━━━ RECORDS SHOWN ━━━

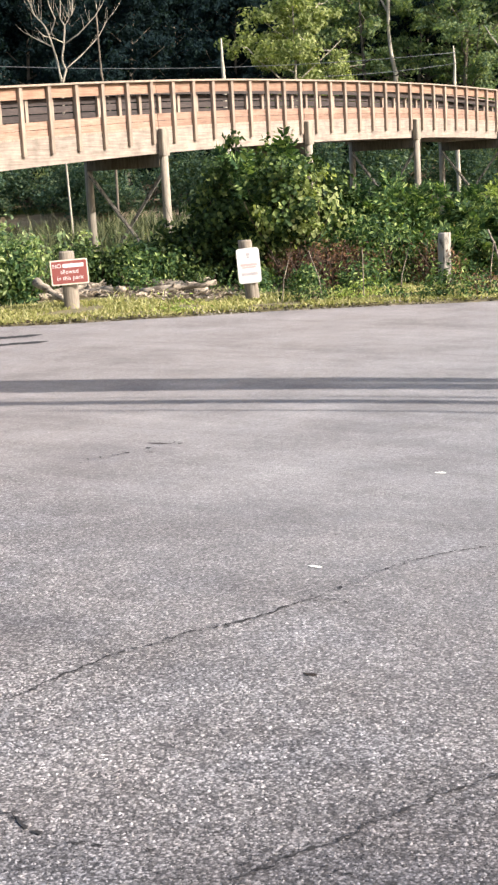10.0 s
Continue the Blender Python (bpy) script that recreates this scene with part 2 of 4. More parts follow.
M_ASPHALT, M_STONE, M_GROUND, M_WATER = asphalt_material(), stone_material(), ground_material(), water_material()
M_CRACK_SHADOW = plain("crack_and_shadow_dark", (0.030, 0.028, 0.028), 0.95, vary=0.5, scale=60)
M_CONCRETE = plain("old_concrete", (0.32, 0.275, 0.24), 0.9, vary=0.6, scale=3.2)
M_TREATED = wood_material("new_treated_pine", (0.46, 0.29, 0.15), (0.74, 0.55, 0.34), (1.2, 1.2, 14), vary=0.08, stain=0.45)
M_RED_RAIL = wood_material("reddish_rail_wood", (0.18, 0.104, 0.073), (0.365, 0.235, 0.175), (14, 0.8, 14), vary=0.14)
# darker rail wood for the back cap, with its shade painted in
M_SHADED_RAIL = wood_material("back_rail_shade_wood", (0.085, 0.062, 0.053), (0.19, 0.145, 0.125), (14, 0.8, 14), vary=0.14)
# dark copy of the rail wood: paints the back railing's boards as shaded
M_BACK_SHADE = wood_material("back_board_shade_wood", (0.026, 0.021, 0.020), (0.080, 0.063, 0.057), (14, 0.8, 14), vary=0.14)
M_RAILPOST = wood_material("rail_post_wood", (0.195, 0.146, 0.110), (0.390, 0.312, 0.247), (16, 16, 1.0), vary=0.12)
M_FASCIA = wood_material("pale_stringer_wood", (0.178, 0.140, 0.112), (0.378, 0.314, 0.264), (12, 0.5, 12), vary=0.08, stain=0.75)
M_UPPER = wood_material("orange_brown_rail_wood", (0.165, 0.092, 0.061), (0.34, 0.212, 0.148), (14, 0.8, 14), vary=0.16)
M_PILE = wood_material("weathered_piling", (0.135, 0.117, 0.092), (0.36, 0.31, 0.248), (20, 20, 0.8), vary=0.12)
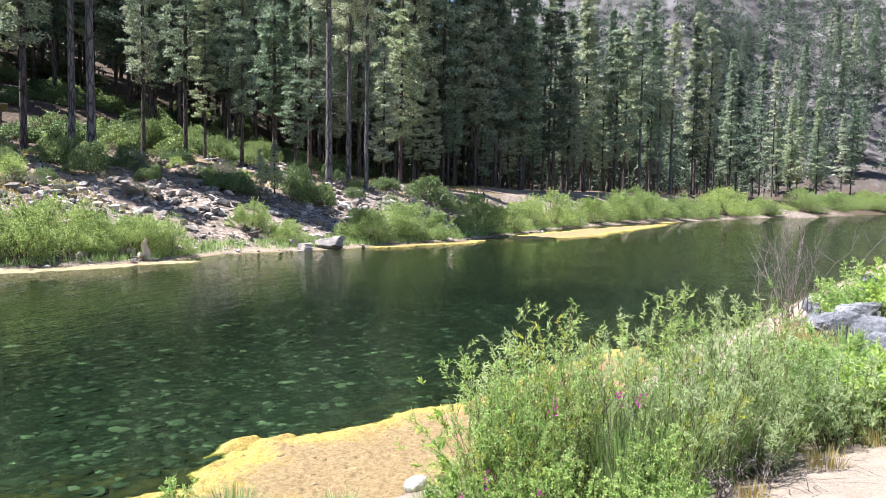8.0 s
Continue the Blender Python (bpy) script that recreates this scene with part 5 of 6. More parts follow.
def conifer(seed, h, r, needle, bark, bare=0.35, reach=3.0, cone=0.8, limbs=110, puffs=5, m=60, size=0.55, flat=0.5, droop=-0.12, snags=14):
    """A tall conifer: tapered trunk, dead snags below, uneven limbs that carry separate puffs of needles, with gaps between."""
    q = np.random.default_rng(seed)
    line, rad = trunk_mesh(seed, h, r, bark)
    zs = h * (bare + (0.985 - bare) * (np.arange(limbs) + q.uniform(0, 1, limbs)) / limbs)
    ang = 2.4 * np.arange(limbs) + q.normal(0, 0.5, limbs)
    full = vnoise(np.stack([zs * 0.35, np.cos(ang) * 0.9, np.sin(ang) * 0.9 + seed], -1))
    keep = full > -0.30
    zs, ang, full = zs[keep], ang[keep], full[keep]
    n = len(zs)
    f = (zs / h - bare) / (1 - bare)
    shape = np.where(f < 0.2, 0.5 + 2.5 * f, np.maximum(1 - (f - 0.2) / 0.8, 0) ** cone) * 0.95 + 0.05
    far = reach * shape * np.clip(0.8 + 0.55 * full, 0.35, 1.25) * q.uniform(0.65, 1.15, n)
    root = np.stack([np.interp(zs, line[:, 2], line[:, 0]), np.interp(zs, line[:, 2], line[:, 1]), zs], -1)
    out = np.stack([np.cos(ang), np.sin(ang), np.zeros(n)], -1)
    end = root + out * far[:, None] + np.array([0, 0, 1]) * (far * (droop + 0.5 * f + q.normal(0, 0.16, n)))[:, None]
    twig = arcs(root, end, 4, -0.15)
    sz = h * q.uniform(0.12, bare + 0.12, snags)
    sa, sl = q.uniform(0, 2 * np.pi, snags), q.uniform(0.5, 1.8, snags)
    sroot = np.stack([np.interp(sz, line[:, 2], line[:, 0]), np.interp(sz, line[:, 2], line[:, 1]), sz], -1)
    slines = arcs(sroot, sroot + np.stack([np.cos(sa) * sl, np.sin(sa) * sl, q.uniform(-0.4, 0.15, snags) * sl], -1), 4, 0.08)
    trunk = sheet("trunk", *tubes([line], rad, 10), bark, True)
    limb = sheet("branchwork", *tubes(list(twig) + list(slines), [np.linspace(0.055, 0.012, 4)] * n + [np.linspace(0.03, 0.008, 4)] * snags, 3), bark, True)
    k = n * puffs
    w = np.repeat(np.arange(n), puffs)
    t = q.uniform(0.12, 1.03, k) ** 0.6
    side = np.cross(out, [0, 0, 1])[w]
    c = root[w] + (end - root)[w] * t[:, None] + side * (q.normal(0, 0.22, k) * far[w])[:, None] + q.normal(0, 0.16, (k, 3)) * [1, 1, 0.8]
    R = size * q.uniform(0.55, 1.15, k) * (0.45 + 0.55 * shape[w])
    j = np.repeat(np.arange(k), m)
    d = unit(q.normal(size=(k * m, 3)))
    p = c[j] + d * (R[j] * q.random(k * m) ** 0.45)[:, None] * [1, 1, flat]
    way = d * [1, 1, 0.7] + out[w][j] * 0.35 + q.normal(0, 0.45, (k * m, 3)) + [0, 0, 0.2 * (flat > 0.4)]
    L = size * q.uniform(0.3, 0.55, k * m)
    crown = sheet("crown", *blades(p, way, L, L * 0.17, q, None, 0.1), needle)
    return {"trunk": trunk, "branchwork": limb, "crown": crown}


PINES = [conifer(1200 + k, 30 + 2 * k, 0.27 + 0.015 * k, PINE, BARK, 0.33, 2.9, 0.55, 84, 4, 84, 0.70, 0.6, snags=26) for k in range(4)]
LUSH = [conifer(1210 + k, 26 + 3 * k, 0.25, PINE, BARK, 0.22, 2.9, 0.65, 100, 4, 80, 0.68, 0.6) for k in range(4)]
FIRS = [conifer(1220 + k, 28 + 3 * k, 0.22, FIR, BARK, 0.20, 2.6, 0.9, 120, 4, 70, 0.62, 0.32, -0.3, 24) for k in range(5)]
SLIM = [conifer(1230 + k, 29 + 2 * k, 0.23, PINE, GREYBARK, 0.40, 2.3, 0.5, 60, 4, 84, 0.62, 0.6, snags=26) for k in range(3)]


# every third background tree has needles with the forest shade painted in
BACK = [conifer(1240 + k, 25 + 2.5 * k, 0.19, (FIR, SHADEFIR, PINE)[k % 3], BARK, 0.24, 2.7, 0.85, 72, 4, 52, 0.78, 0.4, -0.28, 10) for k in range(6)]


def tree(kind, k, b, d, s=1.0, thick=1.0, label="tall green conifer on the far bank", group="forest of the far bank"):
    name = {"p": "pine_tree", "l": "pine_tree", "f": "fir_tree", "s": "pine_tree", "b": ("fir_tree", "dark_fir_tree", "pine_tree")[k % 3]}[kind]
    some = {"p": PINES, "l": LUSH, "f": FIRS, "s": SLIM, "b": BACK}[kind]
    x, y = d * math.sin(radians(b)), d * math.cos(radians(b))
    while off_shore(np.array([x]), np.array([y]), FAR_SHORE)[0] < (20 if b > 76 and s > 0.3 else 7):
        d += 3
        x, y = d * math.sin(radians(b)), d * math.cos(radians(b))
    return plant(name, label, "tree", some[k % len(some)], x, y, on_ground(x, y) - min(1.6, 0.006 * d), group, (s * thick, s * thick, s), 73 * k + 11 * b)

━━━

# PROBLEM REQUIREMENTS
Using the records above, output their complete text exactly, minus any images.

# ANSWER TO THIS PROBLEM
10.0 s
Continue the Blender Python (bpy) script that recreates this scene with part 2 of 4. More parts follow.
M_ASPHALT, M_STONE, M_GROUND, M_WATER = asphalt_material(), stone_material(), ground_material(), water_material()
M_CRACK_SHADOW = plain("crack_and_shadow_dark", (0.030, 0.028, 0.028), 0.95, vary=0.5, scale=60)
M_CONCRETE = plain("old_concrete", (0.32, 0.275, 0.24), 0.9, vary=0.6, scale=3.2)
M_TREATED = wood_material("new_treated_pine", (0.46, 0.29, 0.15), (0.74, 0.55, 0.34), (1.2, 1.2, 14), vary=0.08, stain=0.45)
M_RED_RAIL = wood_material("reddish_rail_wood", (0.18, 0.104, 0.073), (0.365, 0.235, 0.175), (14, 0.8, 14), vary=0.14)
# darker rail wood for the back cap, with its shade painted in
M_SHADED_RAIL = wood_material("back_rail_shade_wood", (0.085, 0.062, 0.053), (0.19, 0.145, 0.125), (14, 0.8, 14), vary=0.14)
# dark copy of the rail wood: paints the back railing's boards as shaded
M_BACK_SHADE = wood_material("back_board_shade_wood", (0.026, 0.021, 0.020), (0.080, 0.063, 0.057), (14, 0.8, 14), vary=0.14)
M_RAILPOST = wood_material("rail_post_wood", (0.195, 0.146, 0.110), (0.390, 0.312, 0.247), (16, 16, 1.0), vary=0.12)
M_FASCIA = wood_material("pale_stringer_wood", (0.178, 0.140, 0.112), (0.378, 0.314, 0.264), (12, 0.5, 12), vary=0.08, stain=0.75)
M_UPPER = wood_material("orange_brown_rail_wood", (0.165, 0.092, 0.061), (0.34, 0.212, 0.148), (14, 0.8, 14), vary=0.16)
M_PILE = wood_material("weathered_piling", (0.135, 0.117, 0.092), (0.36, 0.31, 0.248), (20, 20, 0.8), vary=0.12)
8.0 s
Continue the Blender Python (bpy) script that recreates this scene with part 5 of 6. More parts follow.
def conifer(seed, h, r, needle, bark, bare=0.35, reach=3.0, cone=0.8, limbs=110, puffs=5, m=60, size=0.55, flat=0.5, droop=-0.12, snags=14):
    """A tall conifer: tapered trunk, dead snags below, uneven limbs that carry separate puffs of needles, with gaps between."""
    q = np.random.default_rng(seed)
    line, rad = trunk_mesh(seed, h, r, bark)
    zs = h * (bare + (0.985 - bare) * (np.arange(limbs) + q.uniform(0, 1, limbs)) / limbs)
    ang = 2.4 * np.arange(limbs) + q.normal(0, 0.5, limbs)
    full = vnoise(np.stack([zs * 0.35, np.cos(ang) * 0.9, np.sin(ang) * 0.9 + seed], -1))
    keep = full > -0.30
    zs, ang, full = zs[keep], ang[keep], full[keep]
    n = len(zs)
    f = (zs / h - bare) / (1 - bare)
    shape = np.where(f < 0.2, 0.5 + 2.5 * f, np.maximum(1 - (f - 0.2) / 0.8, 0) ** cone) * 0.95 + 0.05
    far = reach * shape * np.clip(0.8 + 0.55 * full, 0.35, 1.25) * q.uniform(0.65, 1.15, n)
    root = np.stack([np.interp(zs, line[:, 2], line[:, 0]), np.interp(zs, line[:, 2], line[:, 1]), zs], -1)
    out = np.stack([np.cos(ang), np.sin(ang), np.zeros(n)], -1)
    end = root + out * far[:, None] + np.array([0, 0, 1]) * (far * (droop + 0.5 * f + q.normal(0, 0.16, n)))[:, None]
    twig = arcs(root, end, 4, -0.15)
    sz = h * q.uniform(0.12, bare + 0.12, snags)
    sa, sl = q.uniform(0, 2 * np.pi, snags), q.uniform(0.5, 1.8, snags)
    sroot = np.stack([np.interp(sz, line[:, 2], line[:, 0]), np.interp(sz, line[:, 2], line[:, 1]), sz], -1)
    slines = arcs(sroot, sroot + np.stack([np.cos(sa) * sl, np.sin(sa) * sl, q.uniform(-0.4, 0.15, snags) * sl], -1), 4, 0.08)
    trunk = sheet("trunk", *tubes([line], rad, 10), bark, True)
    limb = sheet("branchwork", *tubes(list(twig) + list(slines), [np.linspace(0.055, 0.012, 4)] * n + [np.linspace(0.03, 0.008, 4)] * snags, 3), bark, True)
    k = n * puffs
    w = np.repeat(np.arange(n), puffs)
    t = q.uniform(0.12, 1.03, k) ** 0.6
    side = np.cross(out, [0, 0, 1])[w]
    c = root[w] + (end - root)[w] * t[:, None] + side * (q.normal(0, 0.22, k) * far[w])[:, None] + q.normal(0, 0.16, (k, 3)) * [1, 1, 0.8]
    R = size * q.uniform(0.55, 1.15, k) * (0.45 + 0.55 * shape[w])
    j = np.repeat(np.arange(k), m)
    d = unit(q.normal(size=(k * m, 3)))
    p = c[j] + d * (R[j] * q.random(k * m) ** 0.45)[:, None] * [1, 1, flat]
    way = d * [1, 1, 0.7] + out[w][j] * 0.35 + q.normal(0, 0.45, (k * m, 3)) + [0, 0, 0.2 * (flat > 0.4)]
    L = size * q.uniform(0.3, 0.55, k * m)
    crown = sheet("crown", *blades(p, way, L, L * 0.17, q, None, 0.1), needle)
    return {"trunk": trunk, "branchwork": limb, "crown": crown}


PINES = [conifer(1200 + k, 30 + 2 * k, 0.27 + 0.015 * k, PINE, BARK, 0.33, 2.9, 0.55, 84, 4, 84, 0.70, 0.6, snags=26) for k in range(4)]
LUSH = [conifer(1210 + k, 26 + 3 * k, 0.25, PINE, BARK, 0.22, 2.9, 0.65, 100, 4, 80, 0.68, 0.6) for k in range(4)]
FIRS = [conifer(1220 + k, 28 + 3 * k, 0.22, FIR, BARK, 0.20, 2.6, 0.9, 120, 4, 70, 0.62, 0.32, -0.3, 24) for k in range(5)]
SLIM = [conifer(1230 + k, 29 + 2 * k, 0.23, PINE, GREYBARK, 0.40, 2.3, 0.5, 60, 4, 84, 0.62, 0.6, snags=26) for k in range(3)]


# every third background tree has needles with the forest shade painted in
BACK = [conifer(1240 + k, 25 + 2.5 * k, 0.19, (FIR, SHADEFIR, PINE)[k % 3], BARK, 0.24, 2.7, 0.85, 72, 4, 52, 0.78, 0.4, -0.28, 10) for k in range(6)]


def tree(kind, k, b, d, s=1.0, thick=1.0, label="tall green conifer on the far bank", group="forest of the far bank"):
    name = {"p": "pine_tree", "l": "pine_tree", "f": "fir_tree", "s": "pine_tree", "b": ("fir_tree", "dark_fir_tree", "pine_tree")[k % 3]}[kind]
    some = {"p": PINES, "l": LUSH, "f": FIRS, "s": SLIM, "b": BACK}[kind]
    x, y = d * math.sin(radians(b)), d * math.cos(radians(b))
    while off_shore(np.array([x]), np.array([y]), FAR_SHORE)[0] < (20 if b > 76 and s > 0.3 else 7):
        d += 3
        x, y = d * math.sin(radians(b)), d * math.cos(radians(b))
    return plant(name, label, "tree", some[k % len(some)], x, y, on_ground(x, y) - min(1.6, 0.006 * d), group, (s * thick, s * thick, s), 73 * k + 11 * b)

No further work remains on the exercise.